start

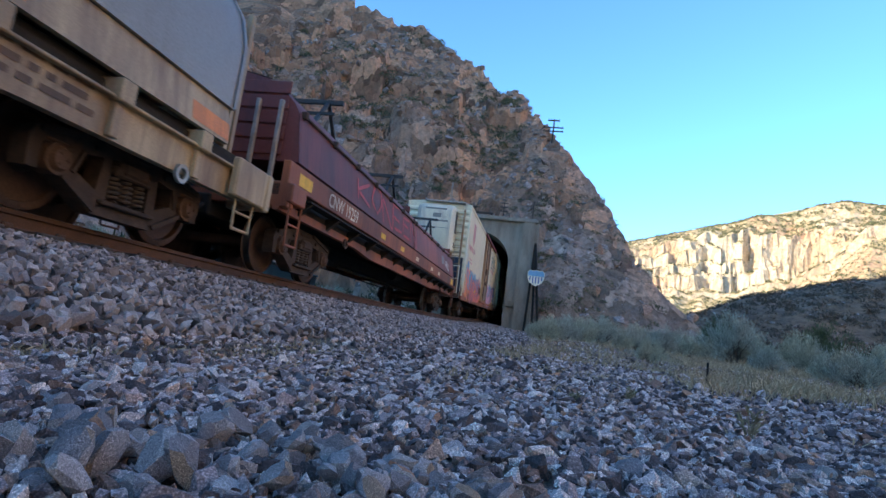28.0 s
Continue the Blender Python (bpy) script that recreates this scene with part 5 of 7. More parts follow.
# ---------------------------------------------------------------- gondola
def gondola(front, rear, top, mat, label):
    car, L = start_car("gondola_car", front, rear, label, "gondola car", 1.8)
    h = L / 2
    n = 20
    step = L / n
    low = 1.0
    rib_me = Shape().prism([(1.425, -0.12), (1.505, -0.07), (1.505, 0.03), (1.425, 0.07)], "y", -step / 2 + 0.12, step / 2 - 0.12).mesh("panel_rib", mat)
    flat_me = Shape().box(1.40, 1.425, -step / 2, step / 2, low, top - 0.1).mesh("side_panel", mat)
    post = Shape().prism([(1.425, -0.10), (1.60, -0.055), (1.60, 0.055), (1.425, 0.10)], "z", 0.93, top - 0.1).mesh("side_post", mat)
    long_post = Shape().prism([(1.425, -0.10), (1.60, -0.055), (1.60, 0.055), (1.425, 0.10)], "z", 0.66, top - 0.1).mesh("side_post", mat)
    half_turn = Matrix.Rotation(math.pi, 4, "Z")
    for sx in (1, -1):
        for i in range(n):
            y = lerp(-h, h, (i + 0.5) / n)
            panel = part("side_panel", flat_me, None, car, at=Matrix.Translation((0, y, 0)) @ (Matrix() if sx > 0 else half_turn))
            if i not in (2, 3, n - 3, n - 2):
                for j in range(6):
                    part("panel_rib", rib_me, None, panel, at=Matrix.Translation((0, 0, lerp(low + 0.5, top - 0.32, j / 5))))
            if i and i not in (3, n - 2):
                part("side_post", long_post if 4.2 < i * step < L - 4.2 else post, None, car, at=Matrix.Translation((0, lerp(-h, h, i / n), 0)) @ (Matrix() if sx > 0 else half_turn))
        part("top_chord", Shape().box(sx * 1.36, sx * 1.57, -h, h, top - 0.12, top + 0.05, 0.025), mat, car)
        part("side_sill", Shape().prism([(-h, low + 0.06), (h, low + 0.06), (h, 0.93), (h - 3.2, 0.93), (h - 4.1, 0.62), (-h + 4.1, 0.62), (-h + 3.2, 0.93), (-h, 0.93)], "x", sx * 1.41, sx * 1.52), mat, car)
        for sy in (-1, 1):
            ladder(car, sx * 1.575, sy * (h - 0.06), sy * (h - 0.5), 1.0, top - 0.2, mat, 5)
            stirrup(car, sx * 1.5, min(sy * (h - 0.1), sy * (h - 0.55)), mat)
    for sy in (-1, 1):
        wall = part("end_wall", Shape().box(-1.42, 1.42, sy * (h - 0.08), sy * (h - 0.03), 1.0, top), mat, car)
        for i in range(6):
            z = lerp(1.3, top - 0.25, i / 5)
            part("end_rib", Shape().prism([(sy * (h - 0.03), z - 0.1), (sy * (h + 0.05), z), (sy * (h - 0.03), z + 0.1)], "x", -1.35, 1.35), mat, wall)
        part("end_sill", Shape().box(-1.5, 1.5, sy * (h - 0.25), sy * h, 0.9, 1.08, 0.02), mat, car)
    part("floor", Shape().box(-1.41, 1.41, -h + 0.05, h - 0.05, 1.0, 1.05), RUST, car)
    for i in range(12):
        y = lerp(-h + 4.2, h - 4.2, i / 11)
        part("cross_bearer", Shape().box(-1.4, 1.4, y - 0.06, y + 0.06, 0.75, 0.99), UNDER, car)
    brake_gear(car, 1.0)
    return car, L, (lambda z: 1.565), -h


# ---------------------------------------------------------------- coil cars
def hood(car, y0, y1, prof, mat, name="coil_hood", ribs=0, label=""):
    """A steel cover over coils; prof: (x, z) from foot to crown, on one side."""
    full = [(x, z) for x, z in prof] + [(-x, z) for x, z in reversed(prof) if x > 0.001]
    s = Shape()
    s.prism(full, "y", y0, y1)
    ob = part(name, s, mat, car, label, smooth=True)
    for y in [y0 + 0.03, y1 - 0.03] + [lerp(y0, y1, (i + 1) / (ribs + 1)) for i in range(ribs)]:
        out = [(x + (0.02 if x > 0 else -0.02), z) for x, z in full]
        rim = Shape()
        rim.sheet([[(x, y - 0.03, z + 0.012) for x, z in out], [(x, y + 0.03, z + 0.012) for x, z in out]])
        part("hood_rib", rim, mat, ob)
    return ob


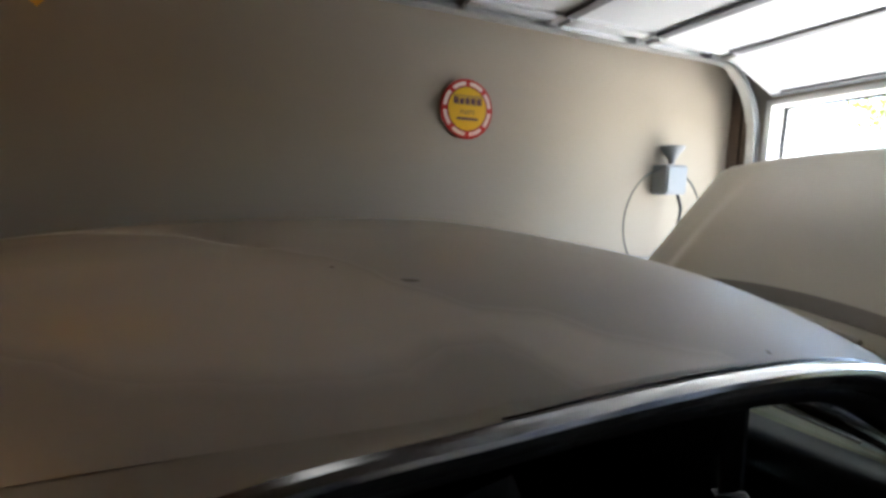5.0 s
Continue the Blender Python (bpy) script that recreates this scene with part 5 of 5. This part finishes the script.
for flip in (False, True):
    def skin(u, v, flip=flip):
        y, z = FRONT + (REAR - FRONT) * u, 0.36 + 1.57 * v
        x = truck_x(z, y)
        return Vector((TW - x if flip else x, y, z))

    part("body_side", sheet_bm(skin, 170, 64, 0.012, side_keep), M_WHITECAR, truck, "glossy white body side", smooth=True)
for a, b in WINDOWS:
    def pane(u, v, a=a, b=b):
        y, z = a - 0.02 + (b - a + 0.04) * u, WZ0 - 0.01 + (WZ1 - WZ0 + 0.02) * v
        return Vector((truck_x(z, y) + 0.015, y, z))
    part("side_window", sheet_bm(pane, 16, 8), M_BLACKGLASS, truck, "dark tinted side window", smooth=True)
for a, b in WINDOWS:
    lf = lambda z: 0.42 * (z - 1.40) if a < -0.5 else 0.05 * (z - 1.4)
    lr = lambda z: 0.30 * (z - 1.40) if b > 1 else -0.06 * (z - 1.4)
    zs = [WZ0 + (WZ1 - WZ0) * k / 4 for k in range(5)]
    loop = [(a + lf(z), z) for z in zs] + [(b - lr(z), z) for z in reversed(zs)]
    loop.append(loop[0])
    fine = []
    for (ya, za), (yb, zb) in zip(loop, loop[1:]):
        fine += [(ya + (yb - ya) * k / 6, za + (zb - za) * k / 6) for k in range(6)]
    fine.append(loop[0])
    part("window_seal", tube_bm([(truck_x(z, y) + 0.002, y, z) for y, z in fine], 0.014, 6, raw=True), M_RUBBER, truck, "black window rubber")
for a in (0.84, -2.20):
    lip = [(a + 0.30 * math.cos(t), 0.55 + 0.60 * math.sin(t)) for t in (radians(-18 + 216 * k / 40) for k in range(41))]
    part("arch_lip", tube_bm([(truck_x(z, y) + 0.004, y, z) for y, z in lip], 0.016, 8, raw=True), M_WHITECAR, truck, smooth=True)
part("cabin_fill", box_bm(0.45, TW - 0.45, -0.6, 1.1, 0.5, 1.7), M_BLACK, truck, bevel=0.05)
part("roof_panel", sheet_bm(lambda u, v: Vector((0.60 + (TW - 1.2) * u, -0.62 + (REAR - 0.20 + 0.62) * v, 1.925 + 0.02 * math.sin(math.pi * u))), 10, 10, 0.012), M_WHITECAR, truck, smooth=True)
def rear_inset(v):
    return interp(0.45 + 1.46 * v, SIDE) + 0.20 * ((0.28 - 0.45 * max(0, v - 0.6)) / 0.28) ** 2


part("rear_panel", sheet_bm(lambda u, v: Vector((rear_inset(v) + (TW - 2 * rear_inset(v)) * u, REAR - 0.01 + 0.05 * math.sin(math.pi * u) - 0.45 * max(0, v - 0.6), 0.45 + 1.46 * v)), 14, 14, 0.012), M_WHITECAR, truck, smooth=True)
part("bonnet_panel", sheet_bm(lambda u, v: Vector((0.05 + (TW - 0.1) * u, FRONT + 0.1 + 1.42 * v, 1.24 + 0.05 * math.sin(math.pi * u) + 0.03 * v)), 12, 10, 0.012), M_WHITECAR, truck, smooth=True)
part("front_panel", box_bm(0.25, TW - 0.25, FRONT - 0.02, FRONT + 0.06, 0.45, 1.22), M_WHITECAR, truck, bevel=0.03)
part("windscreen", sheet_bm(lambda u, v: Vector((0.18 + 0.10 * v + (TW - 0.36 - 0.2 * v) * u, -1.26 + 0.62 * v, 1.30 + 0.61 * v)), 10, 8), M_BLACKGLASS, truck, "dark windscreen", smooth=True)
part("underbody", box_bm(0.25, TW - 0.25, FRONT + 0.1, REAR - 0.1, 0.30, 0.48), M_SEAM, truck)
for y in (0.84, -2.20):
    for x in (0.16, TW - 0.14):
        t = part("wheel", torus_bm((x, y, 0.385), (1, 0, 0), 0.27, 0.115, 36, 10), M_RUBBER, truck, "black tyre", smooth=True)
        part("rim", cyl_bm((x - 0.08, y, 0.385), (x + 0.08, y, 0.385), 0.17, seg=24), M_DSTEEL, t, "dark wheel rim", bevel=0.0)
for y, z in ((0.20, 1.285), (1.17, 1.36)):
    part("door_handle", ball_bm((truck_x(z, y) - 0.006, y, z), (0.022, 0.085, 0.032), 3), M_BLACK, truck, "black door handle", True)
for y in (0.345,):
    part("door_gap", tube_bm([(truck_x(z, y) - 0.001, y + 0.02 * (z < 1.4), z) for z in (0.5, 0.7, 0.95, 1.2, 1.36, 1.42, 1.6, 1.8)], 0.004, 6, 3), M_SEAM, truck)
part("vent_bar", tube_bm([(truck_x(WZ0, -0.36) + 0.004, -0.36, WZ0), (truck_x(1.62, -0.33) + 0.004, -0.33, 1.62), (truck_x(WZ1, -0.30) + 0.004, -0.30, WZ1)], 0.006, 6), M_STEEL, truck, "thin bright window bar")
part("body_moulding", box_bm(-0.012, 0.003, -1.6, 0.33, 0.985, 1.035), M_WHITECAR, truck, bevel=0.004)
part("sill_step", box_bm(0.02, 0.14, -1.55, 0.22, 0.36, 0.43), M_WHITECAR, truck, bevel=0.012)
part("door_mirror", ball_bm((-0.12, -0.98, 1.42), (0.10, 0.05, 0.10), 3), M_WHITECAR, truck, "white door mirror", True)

end

● **THE EXERCISE**: Beginning with the line that contains "finishes the script." and ending with the line that contains "return Vector((TW - x", repeat exactly those lines and no others.

● **TASK RESPONSE**:
Continue the Blender Python (bpy) script that recreates this scene with part 5 of 5. This part finishes the script.
for flip in (False, True):
    def skin(u, v, flip=flip):
        y, z = FRONT + (REAR - FRONT) * u, 0.36 + 1.57 * v
        x = truck_x(z, y)
        return Vector((TW - x if flip else x, y, z))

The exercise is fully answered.